Graduate Descent

Black-box optimization

Black-box optimization algorithms are a fantastic tool that everyone should be aware of. I frequently use black-box optimization algorithms for prototyping and when gradient-based algorithms fail, e.g., because the function is not differentiable, because the function is truly opaque (no gradients), because the gradient would require too much memory to compute efficiently.

From a young age, we are taught to love gradients and never learn about any optimization algorithms other than gradient descent. I believe this obsession has put us in a local optimum. I've been amazed at how few people know about non-gradient algorithms for optimization. Although, this is slowly improving thanks to the prevalence of hyperparameter optimization, so most people have used random search and at least know of Bayesian optimization.

There are many ways to optimize a function! The gradient just happens to have a beautiful and computationally efficient shortcut for finding the direction of steepest descent in Euclidean space.

What is a descent direction anyway? For minimizing an function \(f: \mathbb{R}^d \mapsto \mathbb{R}\), a descent direction for \(f\) is a \((d+1)\)-dimensional hyperplane. The gradient gives a unique hyperplane that is tangent to the surface of \(f\) at the point \(x\); the \((d+1)^{\text{th}}\) coordinate comes from the value \(f(x)\)—think of it like a first-order Taylor approximation to \(f\) at \(x\).

The baseline: Without access to gradient code, approximating the gradient takes \(d+1\) function evaluations via the finite-difference approximation to the gradient,1 which I've discussed a few times. This shouldn't be surprising since that's the size of the object we're looking for anyways!2

Can we do better? Suppose we had \((d+1)\) arbitrary points \(\boldsymbol{x}^{(1)}, \ldots, \boldsymbol{x}^{(d+1)}\) in \(\mathbb{R}^n\) with values \(f^{(i)} = f(\boldsymbol{x}^{(i)}).\) Can we find efficiently find a descent direction without extra \(f\) evaluations?

The Nelder-Mead trick: Take the worst-performing point in this set \(\boldsymbol{x}^{(\text{worst})}\) and consider moving that point through the center-of-mass of the \(d\) remaining points. Call this the NM direction. At some point along that direction (think line search) there will be a good place to put that point, which will make it the new best point. We can now repeat this process: pick the worst point, reflect it through the center of mass, etc.
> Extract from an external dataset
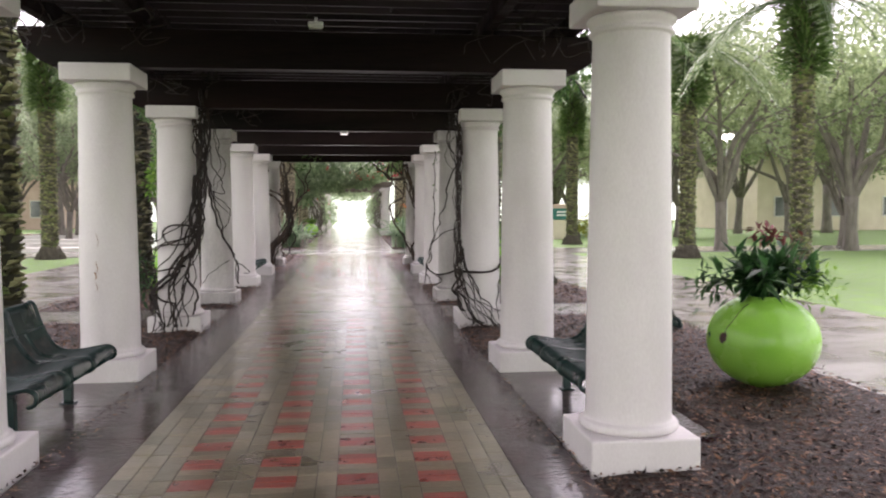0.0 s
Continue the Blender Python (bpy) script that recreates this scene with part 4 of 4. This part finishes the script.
flood_lamp(0.15, ROW[5] - 0.04, CAP_TOP - 0.05, True)
flood_lamp(-0.05, ROW[3] - 0.18, CAP_TOP + BEAM_H + 0.02, False)
flood_lamp(-0.1, ROW[7] - 0.18, CAP_TOP + BEAM_H + 0.02, False)
flood_lamp(-2.05, ROW[6] - 0.18, CAP_TOP + BEAM_H + 0.0, False)
cable = tube(bmesh.new(), curve_pts([(-0.1, ROW[7] - 0.18, 3.6), (0.02, ROW[7] - 0.2, 3.57), (0.2, ROW[7] - 0.18, 3.59), (0.4, ROW[7] - 0.12, 3.54), (0.42, ROW[7], 3.54)], 4), 0.008, 5)
tagged(new("cable", mesh_of("cable", cable, M_PLASTIC)), "thin white cable running from a lamp along the beam", "cable")

# ---- small wear and litter ----
bm = bmesh.new()
for (a0, z0, z1, w) in ((-96, 1.08, 1.2, 0.0045), (-99, 1.02, 1.1, 0.008), (-94, 1.34, 1.48, 0.003), (-97, 0.9, 1.0, 0.0035)):
    pts = [(0.304 * math.cos(radians(a0 + 1.5 * math.sin(k))), 0.304 * math.sin(radians(a0 + 1.5 * math.sin(k))), z0 + (z1 - z0) * k / 5) for k in range(6)]
    tube(bm, pts, [w * q for q in (0.4, 1, 0.8, 1, 0.7, 0.2)], 5)
rs = part("rust_streak", bm, M_RUST, columns["L", 3], "brown rust streaks")
verts, faces, rng = [], [], random.Random(95)
for _ in range(24):
    p = Vector((rng.gauss(-0.45, 0.55), rng.uniform(19.0, 26.5), 0.006))
    for _ in range(2):
        leaf(verts, faces, p, Vector((rng.gauss(0, 1), rng.gauss(0, 1), 0.12)).normalized(), Vector((0, 0, 1)), 0.04, 0.035)
tagged(from_lists("fallen_petals", verts, faces, M_FLOWER), "fallen red petals on the wet brick walk", "petals", kind="stuff")
verts, faces = [], []
for _ in range(130):
    p = Vector((rng.uniform(-1.7, 1.7), rng.uniform(3, 28), 0.006))
    leaf(verts, faces, p, Vector((rng.gauss(0, 1), rng.gauss(0, 1), 0.1)).normalized(), Vector((0, 0, 1)), rng.uniform(0.012, 0.04), rng.uniform(0.008, 0.02))
tagged(from_lists("fallen_leaves", verts, faces, M_CHIP), "small brown fallen leaves on the wet bricks", "leaves", kind="stuff")


# ---- brick walk (pieces last) ----
def brick_mesh(name, w, d, mat):
    bm = B(-w / 2 + 0.0018, w / 2 - 0.0018, -d / 2 + 0.0018, d / 2 - 0.0018, -0.05, 0.0)
    top = [e for e in bm.edges if all(v.co.z > -0.01 for v in e.verts)]
    bmesh.ops.bevel(bm, geom=top, offset=0.0022, segments=1, affect="EDGES")
    return mesh_of(name, bm, mat)


walk_bed = tagged(new("floor_walk", mesh_of("floor_walk", B(-STRIP, STRIP, -3.2, 29.9, -0.13, -0.0045), M_BED)), "wet tan brick walk with red brick squares", "brick walk", kind="structure")
DX, RED_X0 = 0.515, -0.83   # red squares: pitch across, first left edge
lanes = []                   # left edge, width, kind
for i in range(3):
    lanes.append((WALK_L + i * (RED_X0 - WALK_L) / 3, (RED_X0 - WALK_L) / 3, "long"))
for i in range(4):
    x = RED_X0 + i * DX
    lanes.append((x, 0.26, "red%d" % i))
    if i < 3:
        lanes += [(x + 0.26, 0.1275, "long"), (x + 0.3875, 0.1275, "long")]
end = RED_X0 + 3 * DX + 0.26
for i in range(3):
    lanes.append((end + i * (WALK_R - end) / 3, (WALK_R - end) / 3, "long"))
shapes, rng = {}, random.Random(11)
joined = {"tan": ([], []), "red": ([], []), "worn_red": ([], []), "dark": ([], [])}
MATS = {"tan": M_TAN, "red": M_RED, "worn_red": M_REDDULL, "dark": M_DARK}


def add_brick(kind, x, y, w, d, own):
    dz, tilt = rng.uniform(-0.002, 0.002), (rng.gauss(0, 0.45), rng.gauss(0, 0.35)) if kind != "dark" else (rng.gauss(0, 0.08), rng.gauss(0, 0.08))
    key = (kind, round(w, 3), round(d, 3))
    if key not in shapes:
        shapes[key] = brick_mesh("paver", w, d, MATS[kind])
    m = pose(x, y, dz, tilt[0], tilt[1], rng.uniform(-0.4, 0.4))
    if own:
        ob = new("brick", shapes[key])
        ob.parent = walk_bed
        ob.matrix_local = m
    else:
        verts, faces = joined[kind]
        k = len(verts)
        me = shapes[key]
        verts += [m @ v.co for v in me.vertices]
        faces += [tuple(k + i for i in p.vertices) for p in me.polygons]


for x, w, kind in lanes:
    depth = 0.103 if kind.startswith("red") else 0.255
    y, i = -3.1 + rng.uniform(0, 0.1 if depth < 0.2 else 0.25), 0
    if kind.startswith("red"):
        y = -3.1
    while y < 29.85:
        red = kind.startswith("red") and i % 4 < 2 and (y < 11.6 or (y < 27 and kind in ("red0", "red3") and rng.random() < 0.8))
        # Reds beyond 7.2 m take the colour dulled for glare.
        add_brick(("red" if y < 7.2 else "worn_red") if red else "tan", x + w / 2, y + depth / 2, w, depth, 4.2 < y < 7.3)
        y += depth
        i += 1
for s in (-1, 1):
    inner = WALK_R if s > 0 else -WALK_L
    y = -3.1
    while y < 29.0:
        add_brick("dark", s * (inner + STRIP) / 2, y + 0.82, STRIP - inner, 1.64, False)
        y += 1.64
    for a, b in PADS:
        for j in range(2):
            add_brick("dark", s * (STRIP + 0.6), a + (b - a) * (j + 0.5) / 2, 1.2, (b - a) / 2, False)
for kind, (verts, faces) in joined.items():
    ob = from_lists(kind + "_bricks", verts, faces, MATS[kind], walk_bed)
    tagged(ob, kind="stuff")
  • The cost of finding the NM descent direction requires no additional function evaluations, which allows the method to be very frugal with function evaluations. Of course, stepping in the search direction should use line search, which will require additional function evaluations; gradient-based methods also benefit from line search.

  • Finding the worst point can be done in time \(\mathcal{O}(\log d)\) using a heap.

  • This NM direction might is not the steepest descent direction—like the gradient—but it does give a reasonable descent direction to follow. Often, the NM direction is more useful than the gradient direction because it is not based on an infinitesimal ball around the current point like the gradient. NM often "works" on noisy and nonsmooth functions where gradients do not exist.

  • On high-dimensional problems, NM requires a significant number of "warm up" function evaluations before it can take its first informed step. Whereas, gradient descent could plausibly CONVERGE in fewer gradient evaluations (assuming sufficiently "nice" functions)! So, if you have high-dimensional problem and efficient gradients, use them.

  • In three dimensions, we can visualize this as a tetrahedron with corners that "stick" to the surface of the function. At each iterations, the highest (i.e., worst performing) point is the one most likely to be affected by "gravity" which causes it to flip through the middle of the blob, as the other points stay stuck.

Nelder-Mead animation
(animation source: Wikipedia page for Nelder-Mead)

  • This is exactly the descent direction used in the Nelder-Mead algorithm (Nelder & Mead, 1965), which happens to be a great default algorithm for locally optimizing functions without access to gradients. Matlab and scipy users may know it better as fmin. There are some additional "search moves" required to turn NM into a robust algorithm; these include shrinking and growing the set of points. I won't try to make yet another tutorial on the specifics of Nelder-Mead, as several already exist, but rather bring it to your attention as a plausible approach for efficiently finding descent directions. You can find a tutorial with plenty of visualization on its Wikipedia page.

Summary

I described the Nelder-Mead search direction as an efficient way to leverage past function evaluations to find a descent directions, which serves as a reasonable alternative to gradients when they are unavailable (or not useful).

Further reading

  • There are plenty of other black-box optimization algorithms out there. The wiki page on derivative-free optimization is a good starting point for learning more.

  1. Of course, it's better to use the two-sided difference approximation to the gradient in practice, which requires \(2 \cdot d\) function evaluations, not \(d+1\)

  2. Note that we can get noisy, approximations with much fewer than \(\mathcal{O}(d)\) evaluations, e.g., SPSA or even REINFORCE obtain gradients approximations with just \(\mathcal{O}(1)\) evaluations per iteration.